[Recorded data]
>>>
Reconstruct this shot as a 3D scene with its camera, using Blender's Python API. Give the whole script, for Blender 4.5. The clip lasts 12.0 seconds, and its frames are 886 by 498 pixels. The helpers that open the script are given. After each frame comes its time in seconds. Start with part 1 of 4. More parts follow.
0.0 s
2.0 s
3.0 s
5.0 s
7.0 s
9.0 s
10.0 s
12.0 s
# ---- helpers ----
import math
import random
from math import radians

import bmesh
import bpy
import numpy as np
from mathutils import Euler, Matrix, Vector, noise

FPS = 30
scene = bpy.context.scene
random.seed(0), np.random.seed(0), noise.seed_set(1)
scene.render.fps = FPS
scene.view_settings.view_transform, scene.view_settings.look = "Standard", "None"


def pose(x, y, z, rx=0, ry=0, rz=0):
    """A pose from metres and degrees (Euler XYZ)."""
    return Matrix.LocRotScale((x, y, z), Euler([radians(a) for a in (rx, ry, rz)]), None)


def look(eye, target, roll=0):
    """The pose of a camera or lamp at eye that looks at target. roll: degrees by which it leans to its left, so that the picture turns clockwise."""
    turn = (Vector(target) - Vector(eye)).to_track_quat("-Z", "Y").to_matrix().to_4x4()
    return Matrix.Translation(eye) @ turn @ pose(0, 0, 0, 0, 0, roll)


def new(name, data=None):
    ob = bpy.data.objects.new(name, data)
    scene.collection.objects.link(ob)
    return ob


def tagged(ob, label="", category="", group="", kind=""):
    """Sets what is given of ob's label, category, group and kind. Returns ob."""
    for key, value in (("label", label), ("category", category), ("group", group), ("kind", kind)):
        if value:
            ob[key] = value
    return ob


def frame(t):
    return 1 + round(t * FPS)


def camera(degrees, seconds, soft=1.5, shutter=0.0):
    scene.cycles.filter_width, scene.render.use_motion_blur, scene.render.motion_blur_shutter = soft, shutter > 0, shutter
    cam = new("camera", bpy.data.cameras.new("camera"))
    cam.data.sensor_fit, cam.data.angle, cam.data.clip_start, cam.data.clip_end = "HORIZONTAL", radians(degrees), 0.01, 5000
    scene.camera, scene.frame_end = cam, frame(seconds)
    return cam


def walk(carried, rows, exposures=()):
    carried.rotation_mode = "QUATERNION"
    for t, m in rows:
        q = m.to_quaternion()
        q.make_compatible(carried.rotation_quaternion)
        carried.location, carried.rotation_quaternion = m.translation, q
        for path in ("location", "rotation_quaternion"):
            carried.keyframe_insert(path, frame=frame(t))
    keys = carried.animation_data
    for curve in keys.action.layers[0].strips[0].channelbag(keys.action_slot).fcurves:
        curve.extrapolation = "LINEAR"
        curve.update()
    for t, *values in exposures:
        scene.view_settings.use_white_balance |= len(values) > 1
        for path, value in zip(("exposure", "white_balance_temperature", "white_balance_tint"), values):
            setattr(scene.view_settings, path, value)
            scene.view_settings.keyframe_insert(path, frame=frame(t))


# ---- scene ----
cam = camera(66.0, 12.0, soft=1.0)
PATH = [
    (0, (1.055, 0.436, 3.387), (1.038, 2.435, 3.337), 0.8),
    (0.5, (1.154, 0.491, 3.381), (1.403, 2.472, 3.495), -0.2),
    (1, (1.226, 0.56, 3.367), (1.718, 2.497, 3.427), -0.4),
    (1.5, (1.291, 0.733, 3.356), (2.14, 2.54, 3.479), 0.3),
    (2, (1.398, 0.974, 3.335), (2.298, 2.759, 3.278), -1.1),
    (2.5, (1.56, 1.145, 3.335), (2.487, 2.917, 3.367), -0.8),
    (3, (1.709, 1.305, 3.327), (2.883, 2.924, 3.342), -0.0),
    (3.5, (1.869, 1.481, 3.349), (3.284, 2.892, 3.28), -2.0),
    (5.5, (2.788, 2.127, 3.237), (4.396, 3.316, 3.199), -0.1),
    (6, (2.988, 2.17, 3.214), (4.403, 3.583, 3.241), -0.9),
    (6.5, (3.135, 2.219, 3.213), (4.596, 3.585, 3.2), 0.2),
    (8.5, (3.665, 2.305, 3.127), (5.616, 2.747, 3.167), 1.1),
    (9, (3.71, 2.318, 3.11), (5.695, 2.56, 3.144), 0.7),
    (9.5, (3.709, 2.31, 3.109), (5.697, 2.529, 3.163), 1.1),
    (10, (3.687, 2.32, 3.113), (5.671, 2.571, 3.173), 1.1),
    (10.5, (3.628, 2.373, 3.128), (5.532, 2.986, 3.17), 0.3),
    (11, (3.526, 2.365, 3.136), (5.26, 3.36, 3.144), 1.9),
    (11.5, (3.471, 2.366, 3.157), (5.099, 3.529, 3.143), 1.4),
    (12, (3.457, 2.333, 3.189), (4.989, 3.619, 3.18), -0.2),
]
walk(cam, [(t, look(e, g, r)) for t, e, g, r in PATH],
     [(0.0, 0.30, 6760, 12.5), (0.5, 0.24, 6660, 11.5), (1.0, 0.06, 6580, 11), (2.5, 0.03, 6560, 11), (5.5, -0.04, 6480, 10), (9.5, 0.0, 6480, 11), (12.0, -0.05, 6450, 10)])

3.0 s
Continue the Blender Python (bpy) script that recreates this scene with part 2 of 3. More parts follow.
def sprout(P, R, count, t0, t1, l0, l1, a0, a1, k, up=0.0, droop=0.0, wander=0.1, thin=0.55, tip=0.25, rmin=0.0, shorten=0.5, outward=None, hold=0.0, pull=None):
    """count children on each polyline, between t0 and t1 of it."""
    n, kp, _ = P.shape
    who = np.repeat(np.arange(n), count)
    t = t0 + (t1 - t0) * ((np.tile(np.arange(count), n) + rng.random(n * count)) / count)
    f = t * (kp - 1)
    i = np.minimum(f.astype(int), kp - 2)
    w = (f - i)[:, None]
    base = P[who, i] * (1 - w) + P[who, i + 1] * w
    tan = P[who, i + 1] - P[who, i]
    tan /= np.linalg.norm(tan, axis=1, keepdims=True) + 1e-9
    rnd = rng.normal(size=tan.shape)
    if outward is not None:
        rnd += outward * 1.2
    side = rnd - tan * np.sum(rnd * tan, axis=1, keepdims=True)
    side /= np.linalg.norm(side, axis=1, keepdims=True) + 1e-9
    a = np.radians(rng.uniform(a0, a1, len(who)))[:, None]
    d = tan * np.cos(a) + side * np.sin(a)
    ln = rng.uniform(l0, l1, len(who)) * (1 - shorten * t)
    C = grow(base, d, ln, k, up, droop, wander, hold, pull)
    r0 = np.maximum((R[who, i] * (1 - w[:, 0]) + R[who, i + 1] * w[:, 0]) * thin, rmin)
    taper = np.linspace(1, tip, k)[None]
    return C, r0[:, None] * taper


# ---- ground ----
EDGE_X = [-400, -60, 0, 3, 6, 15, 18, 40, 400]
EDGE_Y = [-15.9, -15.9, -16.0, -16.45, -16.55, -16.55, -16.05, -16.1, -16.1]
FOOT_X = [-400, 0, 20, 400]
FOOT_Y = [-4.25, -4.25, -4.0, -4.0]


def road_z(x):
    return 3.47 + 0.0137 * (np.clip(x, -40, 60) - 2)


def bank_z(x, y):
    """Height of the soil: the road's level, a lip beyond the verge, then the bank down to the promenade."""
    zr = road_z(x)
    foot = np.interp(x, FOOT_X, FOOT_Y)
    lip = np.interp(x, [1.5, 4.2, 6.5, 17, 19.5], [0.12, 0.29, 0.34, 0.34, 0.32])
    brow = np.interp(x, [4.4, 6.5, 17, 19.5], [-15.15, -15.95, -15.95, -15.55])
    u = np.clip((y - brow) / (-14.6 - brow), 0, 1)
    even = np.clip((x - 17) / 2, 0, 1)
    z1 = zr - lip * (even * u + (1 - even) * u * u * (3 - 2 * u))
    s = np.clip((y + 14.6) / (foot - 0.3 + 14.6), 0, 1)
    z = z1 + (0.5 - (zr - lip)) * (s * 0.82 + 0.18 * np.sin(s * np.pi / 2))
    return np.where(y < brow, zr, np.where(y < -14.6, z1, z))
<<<
Begin at the top of the records above and quote each line exactly, ending with the line that contains "scene.render.fps = FPS".

Reconstruct this shot as a 3D scene with its camera, using Blender's Python API. Give the whole script, for Blender 4.5. The clip lasts 12.0 seconds, and its frames are 886 by 498 pixels. The helpers that open the script are given. After each frame comes its time in seconds. Start with part 1 of 4. More parts follow.
0.0 s
2.0 s
3.0 s
5.0 s
7.0 s
9.0 s
10.0 s
12.0 s
# ---- helpers ----
import math
import random
from math import radians

import bmesh
import bpy
import numpy as np
from mathutils import Euler, Matrix, Vector, noise

FPS = 30
scene = bpy.context.scene
random.seed(0), np.random.seed(0), noise.seed_set(1)
scene.render.fps = FPS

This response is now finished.